United Airlines passenger revenue grew 7.1 percent year over
year to $8.7 billion during the first quarter, which CEO Oscar Munoz said
"was not an easy quarter" in terms of operations. Besides "harsh
winter weather," United also faced the
grounding of Boeing 737 Max aircraft and temporary suspension
of its service to New Delhi.
United's fleet has only 14 Boeing 737 Max aircraft, which
represents 1.4 percent of the carrier's capacity, so the suspension has had
"only a modest operational impact, though that grows the longer the
grounding lasts," EVP and COO Greg Hart said. United has pulled the Max
from its schedule through early July, and adjustments include larger aircraft
on some routes to make up for lost capacity. Hart said, that "costs us
money in the short term but is the right thing to do for the customer."

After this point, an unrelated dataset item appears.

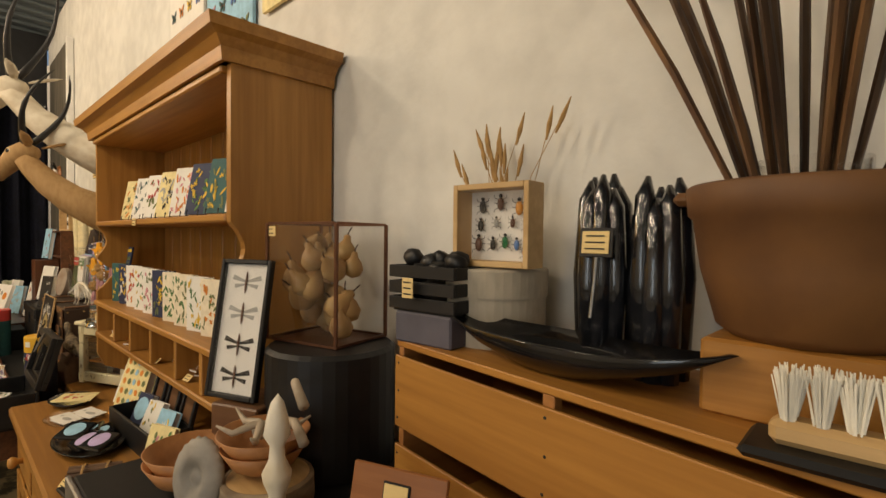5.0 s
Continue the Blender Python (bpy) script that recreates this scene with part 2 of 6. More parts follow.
def words(body, size, material, parent, m, name="lettering", extrude=0.0004, align="CENTER", squeeze=1.0):
    cu = bpy.data.curves.new("txt", "FONT")
    cu.body, cu.size, cu.extrude, cu.align_x, cu.align_y = body, size, extrude, align, "CENTER"
    ob = bpy.data.objects.new("txt", cu)
    scene.collection.objects.link(ob)
    me = bpy.data.meshes.new_from_object(ob.evaluated_get(bpy.context.evaluated_depsgraph_get()))
    bpy.data.objects.remove(ob)
    me.transform(m @ pose(0, 0, 0, 90) @ Matrix.Diagonal((squeeze, 1, 1, 1)))
    me.materials.append(material)
    o = new(name, me)
    o.parent = parent
    return o


def bars(w, h, rows, parent, m, material=None, cx=0.0, cz=0.0, rng=random.Random(5)):
    bm = None
    for i in range(rows):
        z = cz + h / 2 - h * (i + 0.5) / rows
        k = w * rng.uniform(0.55, 0.95)
        bm = slab_of(cx - k / 2, -0.0012, z - h / rows * 0.1, cx + k / 2, -0.0002, z + h / rows * 0.1, 0, bm)
    return part("writing", bm, material or INK, parent, m=m)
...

Suspension of New Delhi service, due largely to the closure
of Pakistani airspace, also has extended through July 2.
EVP and chief commercial officer Andrew Nocella said United
saw strong business demand during the quarter. Performance was strongest on
transpacific routes, where passenger revenue increased nearly 5 percent,
despite little growth in capacity. Performance on transatlantic routes was
"challenging" due to "weak main cabin pricing," but premium
class transatlantic pricing was strong, he said. Domestic passenger revenue
rose 8 percent amid a 7.4 increase in capacity.
United's total traffic increased 6.5 percent year over year
in the quarter, and capacity rose 5.9 percent. The carrier's load factor
increased 0.5 percentage points to 80.9 percent. Yield rose 0.5 percent.
United reported a net income of $292 million in the first
quarter, up from $145 million in the first quarter of 2018.